▸ Job:
Locate the lines of the listing below that hold "Blender", then copy each of them.

### Task input ###

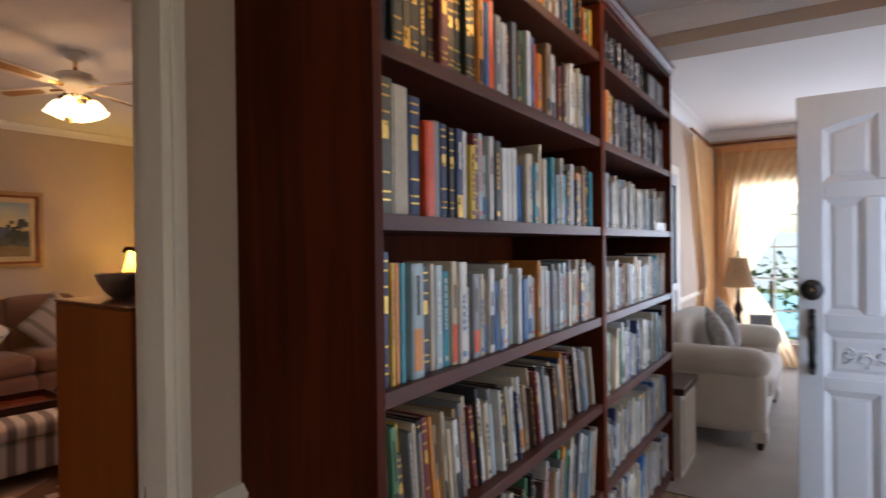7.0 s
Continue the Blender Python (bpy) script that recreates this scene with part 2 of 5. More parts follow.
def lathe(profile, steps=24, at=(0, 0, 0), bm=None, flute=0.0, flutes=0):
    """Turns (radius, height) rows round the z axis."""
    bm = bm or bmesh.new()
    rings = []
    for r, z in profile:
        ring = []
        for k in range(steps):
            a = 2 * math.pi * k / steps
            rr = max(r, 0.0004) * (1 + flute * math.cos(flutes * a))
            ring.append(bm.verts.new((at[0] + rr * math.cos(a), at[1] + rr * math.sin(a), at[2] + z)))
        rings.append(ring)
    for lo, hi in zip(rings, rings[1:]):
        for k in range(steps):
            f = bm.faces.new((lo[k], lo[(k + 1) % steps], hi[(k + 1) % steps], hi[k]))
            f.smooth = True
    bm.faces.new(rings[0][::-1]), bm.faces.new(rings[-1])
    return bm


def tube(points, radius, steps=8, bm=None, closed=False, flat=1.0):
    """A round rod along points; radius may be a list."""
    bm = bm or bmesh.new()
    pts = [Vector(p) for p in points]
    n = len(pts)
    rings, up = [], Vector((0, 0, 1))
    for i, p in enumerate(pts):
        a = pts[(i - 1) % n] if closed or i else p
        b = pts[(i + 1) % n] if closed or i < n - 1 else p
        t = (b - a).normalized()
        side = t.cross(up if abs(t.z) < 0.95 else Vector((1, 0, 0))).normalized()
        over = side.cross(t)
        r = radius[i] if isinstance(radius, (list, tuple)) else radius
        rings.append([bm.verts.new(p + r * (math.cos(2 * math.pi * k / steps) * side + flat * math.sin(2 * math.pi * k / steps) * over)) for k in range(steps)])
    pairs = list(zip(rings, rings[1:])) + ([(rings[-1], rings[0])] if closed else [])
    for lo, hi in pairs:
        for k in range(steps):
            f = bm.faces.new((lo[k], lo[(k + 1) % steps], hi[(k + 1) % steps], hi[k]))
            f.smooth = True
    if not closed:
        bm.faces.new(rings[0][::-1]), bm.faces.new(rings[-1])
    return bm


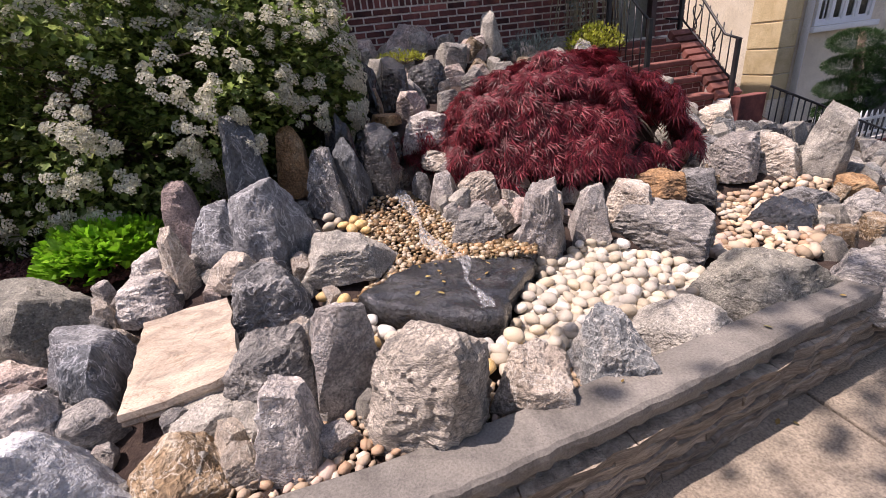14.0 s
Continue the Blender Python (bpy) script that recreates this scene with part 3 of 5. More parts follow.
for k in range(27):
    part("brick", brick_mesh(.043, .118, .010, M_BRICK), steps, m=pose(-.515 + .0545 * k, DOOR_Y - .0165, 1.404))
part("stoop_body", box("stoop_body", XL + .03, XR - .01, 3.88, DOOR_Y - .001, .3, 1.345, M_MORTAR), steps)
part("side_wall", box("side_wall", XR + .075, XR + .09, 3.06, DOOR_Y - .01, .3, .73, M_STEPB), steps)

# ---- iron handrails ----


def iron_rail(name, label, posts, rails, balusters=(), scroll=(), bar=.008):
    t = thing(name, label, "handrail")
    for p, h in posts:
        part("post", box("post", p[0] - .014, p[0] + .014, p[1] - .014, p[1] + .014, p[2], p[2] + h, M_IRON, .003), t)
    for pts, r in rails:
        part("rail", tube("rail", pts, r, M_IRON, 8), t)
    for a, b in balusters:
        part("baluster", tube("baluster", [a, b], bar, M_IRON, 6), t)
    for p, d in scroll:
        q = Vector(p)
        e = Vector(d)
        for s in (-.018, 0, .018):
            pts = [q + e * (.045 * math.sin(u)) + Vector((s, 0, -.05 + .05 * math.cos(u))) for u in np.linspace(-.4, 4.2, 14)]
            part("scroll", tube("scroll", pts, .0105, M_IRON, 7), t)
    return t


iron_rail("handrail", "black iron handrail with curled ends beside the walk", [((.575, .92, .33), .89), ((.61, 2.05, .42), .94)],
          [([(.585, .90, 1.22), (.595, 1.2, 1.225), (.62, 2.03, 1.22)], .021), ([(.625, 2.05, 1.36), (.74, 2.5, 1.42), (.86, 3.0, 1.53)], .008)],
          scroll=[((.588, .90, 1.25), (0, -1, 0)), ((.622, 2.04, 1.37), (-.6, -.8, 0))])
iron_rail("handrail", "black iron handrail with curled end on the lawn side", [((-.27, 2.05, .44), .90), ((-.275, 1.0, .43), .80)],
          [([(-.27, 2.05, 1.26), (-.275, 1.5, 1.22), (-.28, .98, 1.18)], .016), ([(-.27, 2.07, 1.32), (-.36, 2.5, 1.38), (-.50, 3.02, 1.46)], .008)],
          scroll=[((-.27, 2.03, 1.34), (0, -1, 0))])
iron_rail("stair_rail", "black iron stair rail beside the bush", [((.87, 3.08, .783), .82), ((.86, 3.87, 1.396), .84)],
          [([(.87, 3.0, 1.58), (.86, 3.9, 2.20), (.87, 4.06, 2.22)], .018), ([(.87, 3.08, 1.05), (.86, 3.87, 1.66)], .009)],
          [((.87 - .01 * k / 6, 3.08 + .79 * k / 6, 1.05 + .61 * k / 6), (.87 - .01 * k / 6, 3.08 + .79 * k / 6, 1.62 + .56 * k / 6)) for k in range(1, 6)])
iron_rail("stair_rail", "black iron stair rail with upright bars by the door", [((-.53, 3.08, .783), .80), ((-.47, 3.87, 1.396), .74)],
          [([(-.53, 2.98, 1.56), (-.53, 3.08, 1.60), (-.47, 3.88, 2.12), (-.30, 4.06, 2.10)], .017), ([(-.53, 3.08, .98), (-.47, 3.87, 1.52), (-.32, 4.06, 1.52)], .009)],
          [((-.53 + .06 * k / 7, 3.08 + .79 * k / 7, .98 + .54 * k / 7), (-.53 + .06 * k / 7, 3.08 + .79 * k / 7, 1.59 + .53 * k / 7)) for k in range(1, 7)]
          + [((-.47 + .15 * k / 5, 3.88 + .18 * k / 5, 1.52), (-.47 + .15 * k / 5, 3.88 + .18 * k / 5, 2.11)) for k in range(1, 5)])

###

▸ Output for this task:
Continue the Blender Python (bpy) script that recreates this scene with part 2 of 5. More parts follow.
Continue the Blender Python (bpy) script that recreates this scene with part 3 of 5. More parts follow.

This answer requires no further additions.